In my last blog, I discussed a set of radical changes that I foresee taking shape in 2018. These include more cooperation among the nations of the world, the emergence of a new generation of leaders, and the reshaping of the global economy. I ended with a promise that I would address the question: How do we get there from here? Now, I plan to deliver on this promise.
Clearly, a large percentage of the world’s population has to believe that such changes are not only possible but also worthwhile. This means finding common ground among billions of people who are separated by geography, language, culture, religion, and politics. At a time when our own country is divided on a number of basic issues, we might jump to the conclusion that global unity is impossible. Even if humanity could agree on something, how would we ever know?
Here is where technology plays a key role. The organizers of the Arab Spring uprisings in 2010 used cell phones to mobilize millions of people. Although these uprisings met with only limited success, they captured the imagination of the world. Now we know that mobile technology can be an important tool for resistance movements on a massive scale.
Today, there are at least 6.8 billion cell phones in use—nearly one per person. Such widespread distribution allows human beings to do things that were never possible until now. For example, we can perform a global survey, finding out how the people of the world feel about issues affecting us all, such as climate change or the distribution of wealth. This is one of the most exciting developments in human history.

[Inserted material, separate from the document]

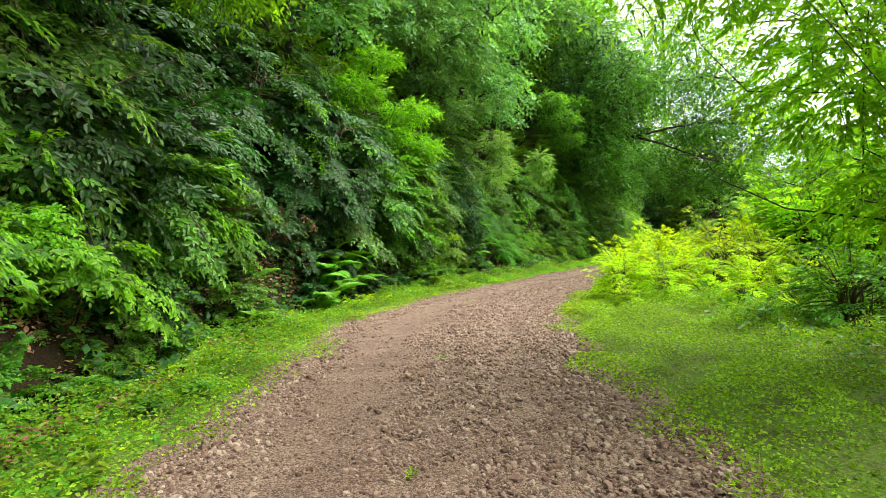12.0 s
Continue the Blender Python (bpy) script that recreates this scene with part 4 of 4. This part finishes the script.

For the first time ever, we have the capability of discovering what the world wants and needs!
Then there is the question of mobilization. Change will come only through concerted action involving billions of people. This requires an interweaving of high tech and high touch. Global leaders must rise to the challenge, finding ways to inspire others with their ideas, words, and actions. Such leaders will be able to communicate with others through the use of sophisticated mobile applications, which will allow them to send and receive encrypted messages instantly in any language. With the click of a button, calls to action can be delivered to every corner of the world.
Virtually every nation is operating within a social, political, and economic structure that has become severely broken in potentially cataclysmic ways. This structure needs to be replaced with something far more productive: a system that promotes peace, sustainability and balance worldwide. There is only one way to accomplish this end: a global movement of resistance and non-compliance with the status quo. Technology is going to facilitate this dramatic transition in ways that we may not even be able to imagine just yet. Soon, we will discover that cell phones are not just convenient; they are revolutionary!